Shared Buffers: The Memory Cache
Now let's talk about shared buffers. Shared buffer is the place where the database stores the pages in memory such that it can cache the most frequently used pages into memory itself, so it won't have to go to the disk often.
Default Configuration
-- Check current shared_buffers setting SHOW shared_buffers; -- Default: 128MB (which is quite small for production!)sql
The size of shared buffers by default in PostgreSQL is 128MB. Here's what happens:
- Buffer Hit: If the required query data is already in the shared buffer → No I/O operation (best case scenario!)
- Buffer Miss: If the data is not in the buffer → Database has to go to disk to fetch it
The Memory Challenge with Large Indexes
Let's assume we're constantly querying from a particular table, and let's say we're only getting a few columns (the most popular ones). We can create a covering index, but here's the problem: if the database has a really large number of rows, the index would not fit in the shared buffer.
Solution 1: Increase Shared Buffer Size
-- In postgresql.conf shared_buffers = 2GB -- Good rule of thumb: ~25% of total system memorysql
A good rule of thumb is to set it around 25% of the total system memory. So obviously in production, we have to change the shared buffer limit so that our indexes actually fit into memory.
Solution 2: Database Partitioning
But there's only so much memory a system can have, right? If we're dealing with extremely large datasets, even if we increase the shared buffer to really large values, often the indexes might not fit into memory. Then another approach would be partitioning your database.

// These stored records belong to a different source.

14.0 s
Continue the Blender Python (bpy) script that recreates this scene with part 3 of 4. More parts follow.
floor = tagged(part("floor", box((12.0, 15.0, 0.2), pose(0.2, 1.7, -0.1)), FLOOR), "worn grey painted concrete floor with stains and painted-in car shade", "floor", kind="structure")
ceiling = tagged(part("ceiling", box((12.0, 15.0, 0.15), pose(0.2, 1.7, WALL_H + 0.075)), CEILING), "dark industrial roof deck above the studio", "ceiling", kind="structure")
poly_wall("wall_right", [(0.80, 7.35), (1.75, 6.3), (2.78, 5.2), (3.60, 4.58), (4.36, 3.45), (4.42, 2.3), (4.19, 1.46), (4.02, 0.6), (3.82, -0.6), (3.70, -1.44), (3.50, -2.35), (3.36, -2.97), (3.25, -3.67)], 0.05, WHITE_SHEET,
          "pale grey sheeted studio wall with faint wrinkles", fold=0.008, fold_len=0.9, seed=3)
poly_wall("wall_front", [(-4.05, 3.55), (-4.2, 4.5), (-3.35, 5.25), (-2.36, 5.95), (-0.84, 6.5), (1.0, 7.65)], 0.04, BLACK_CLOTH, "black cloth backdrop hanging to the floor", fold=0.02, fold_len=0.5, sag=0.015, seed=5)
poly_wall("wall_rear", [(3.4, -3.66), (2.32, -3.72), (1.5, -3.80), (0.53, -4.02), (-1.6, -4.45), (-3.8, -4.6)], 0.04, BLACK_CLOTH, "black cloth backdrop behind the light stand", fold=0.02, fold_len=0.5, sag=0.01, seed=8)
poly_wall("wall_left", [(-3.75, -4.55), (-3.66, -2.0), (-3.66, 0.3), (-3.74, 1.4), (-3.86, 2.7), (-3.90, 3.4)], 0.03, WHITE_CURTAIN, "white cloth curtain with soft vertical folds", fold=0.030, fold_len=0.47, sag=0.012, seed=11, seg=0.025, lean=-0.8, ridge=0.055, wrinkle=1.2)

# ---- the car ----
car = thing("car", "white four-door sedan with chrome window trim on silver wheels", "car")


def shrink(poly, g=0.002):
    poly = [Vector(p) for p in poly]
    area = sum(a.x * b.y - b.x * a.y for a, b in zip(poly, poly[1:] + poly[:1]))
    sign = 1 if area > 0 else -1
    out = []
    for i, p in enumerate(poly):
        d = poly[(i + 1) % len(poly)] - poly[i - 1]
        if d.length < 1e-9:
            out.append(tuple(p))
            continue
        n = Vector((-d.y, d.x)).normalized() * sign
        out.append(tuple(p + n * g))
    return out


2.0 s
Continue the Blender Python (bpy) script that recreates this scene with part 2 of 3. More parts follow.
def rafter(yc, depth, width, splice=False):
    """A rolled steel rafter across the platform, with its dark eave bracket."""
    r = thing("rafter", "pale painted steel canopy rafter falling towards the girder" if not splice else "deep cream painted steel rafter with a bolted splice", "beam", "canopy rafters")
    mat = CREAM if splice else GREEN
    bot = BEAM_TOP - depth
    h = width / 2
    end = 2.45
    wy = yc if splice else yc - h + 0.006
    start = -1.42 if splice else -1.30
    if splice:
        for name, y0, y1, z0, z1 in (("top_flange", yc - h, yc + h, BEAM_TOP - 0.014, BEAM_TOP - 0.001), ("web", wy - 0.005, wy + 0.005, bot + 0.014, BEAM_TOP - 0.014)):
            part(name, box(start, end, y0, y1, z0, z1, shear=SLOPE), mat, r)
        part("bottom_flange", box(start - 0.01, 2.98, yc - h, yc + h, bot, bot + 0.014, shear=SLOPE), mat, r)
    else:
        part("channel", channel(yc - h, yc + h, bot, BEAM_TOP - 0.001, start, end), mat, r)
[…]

-- Example: Partitioning by date range CREATE TABLE orders ( order_id SERIAL, customer_id INT, order_date DATE, total_amount DECIMAL ) PARTITION BY RANGE (order_date); -- Create partitions CREATE TABLE orders_2024_q1 PARTITION OF orders FOR VALUES FROM ('2024-01-01') TO ('2024-04-01'); CREATE TABLE orders_2024_q2 PARTITION OF orders FOR VALUES FROM ('2024-04-01') TO ('2024-07-01'); -- Each partition gets its own indexes CREATE INDEX idx_orders_2024_q1_customer ON orders_2024_q1 (customer_id); CREATE INDEX idx_orders_2024_q2_customer ON orders_2024_q2 (customer_id);sql
We could partition the table by:
- Row-based strategy (range partitioning)
- Hash-based strategy (hash partitioning)
This way, each partition would have its own smaller memory index which could easily fit into memory, keeping the popular indexes in memory and easily serving the queries.
MVCC and Visibility Maps: The Update Challenge
Here's another interesting thing I observed in PostgreSQL: Let's say you're updating something at a really large scale or constantly frequently updating something. Each time you update something, there's something known as a visibility map in PostgreSQL.
Understanding MVCC Impact
-- Example of frequent updates UPDATE users SET last_login = NOW() WHERE user_id = 123; UPDATE users SET login_count = login_count + 1 WHERE user_id = 123;sql
The visibility map determines whether there's another version of the same row – this comes down to the MVCC (Multi-Version Concurrency Control) architecture of PostgreSQL.
So if you're updating something, PostgreSQL would set the visibility map. Now when there's a query, the database would first check the visibility map and make a decision:
- Serve the data directly from an index, OR
- Actually go and verify if there's another version which is more applicable (the latest version)
To do that verification, there's a heap fetch which is expensive!
The Vacuum Solution
-- Manual vacuum VACUUM ANALYZE users; -- Check when tables were last vacuumed SELECT relname, last_vacuum, last_autovacuum, n_tup_upd, n_tup_del FROM pg_stat_user_tables WHERE relname = 'users';sql
The only way this visibility map could be reset is through a VACUUM operation. When there's a vacuum operation, PostgreSQL would:
- Delete all the unnecessary versions which are no longer relevant
- Reset the visibility map to its appropriate state
Once that's done, the database can again start serving users directly from memory.
Fine-tuning Auto Vacuum
If your updates are really frequent, then there's fine-tuning that can be done on auto vacuum:
-- Check current autovacuum settings SELECT name, setting, unit, context FROM pg_settings WHERE name LIKE 'autovacuum%'; -- Adjust autovacuum frequency for specific tables ALTER TABLE users SET ( autovacuum_vacuum_scale_factor = 0.1, -- Vacuum when 10% of rows change autovacuum_analyze_scale_factor = 0.05 -- Analyze when 5% of rows change );sql
But honestly, this shouldn't be that much of a problem, as often we're not exactly querying the same things which we're updating. And even if we're doing that, it's not on a really large scale – it's more like randomized and rare occurrences.
Key Takeaways
- Covering indexes are powerful but can become large – use them wisely for frequently accessed column combinations
- Shared buffers should be sized appropriately (~25% of system RAM) to keep hot indexes in memory
- Partitioning helps when dealing with extremely large datasets that don't fit in memory
- MVCC and visibility maps can impact index-only scans during heavy update workloads
- Regular vacuuming is essential to maintain optimal query performance
These are just a few observations about PostgreSQL performance optimization. The key is understanding your workload patterns and tuning accordingly!
Understanding these concepts helps you make better decisions about indexing strategies and memory allocation in PostgreSQL deployments.